Moody’s Cuts VF Corp.’s Unsecured Debt Rating
Moody’s last week downgraded VF Corp.’s unsecured debt rating on expectations that headwinds with Vans and the broader economy will keep the company’s leverage ratio high.
VF ended 2022 with a debt to EBITDA ratio – used as a way to gauge a company’s ability to pay down its debt – of 4.2x. The company’s goal is 2.5x. Moody’s cited several factors for the company’s high debt load in assessing the downgrade:
- Underperformance from Vans, which saw VF revise full fiscal year guidance for the brand to a high-single digit percentage decrease, from a decline in the mid-single digits.
- Large retailers taking cautious inventory positions, which has led to order cuts for Dickies. The brand saw sales fall 13% in constant dollars to $177 million in the third fiscal quarter ended Dec. 31.
- The sluggish recovery in the China business.
- A more promotional environment in response to high inventory levels.
VF cut dividends by 41%, is looking to sell its Global Packs business – which includes Kipling, Eastpak, and JanSport – and is also working through inventory levels in an effort to reduce its debt load.

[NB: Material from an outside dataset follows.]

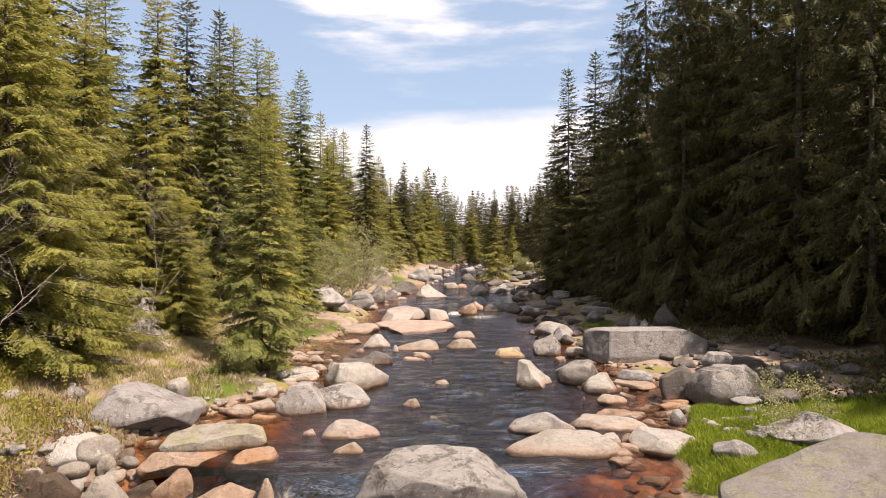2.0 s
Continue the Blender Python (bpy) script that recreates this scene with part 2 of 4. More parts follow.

“While debt/EBITDA is currently elevated at 4.2x, VF is taking actions to bring leverage more in line with its 2.5x leverage target,” the ratings service said. “However, given the underperformance at Vans and the difficult economic environment, leverage is set to remain above this target for the next two years.”
Moody’s estimates the company’s debt ratio will hover above 2.75x for its next two fiscal years.
Despite the unsecured debt downgrade, the ratings agency’s overall outlook was changed from negative to stable due to the expected improvements to the business, driven by Vans and VF’s planned inventory rightsizing efforts over the next couple of years. More specifically, the ratings agency said it expects VF’s operating performance, cash flow, and credit metrics to see improvement as a result.
VF ended the December quarter with revenue up 3% in constant currency to $3.5 billion. Adjusted earnings per share fell 17% to $1.12.
The company counts Vans, The North Face, Timberland, and Dickies as its largest brands. Its portfolio also includes Supreme, Altra, icebreaker, Napapijri, Smartwool, and the packs business it said earlier this month was being put up for sale.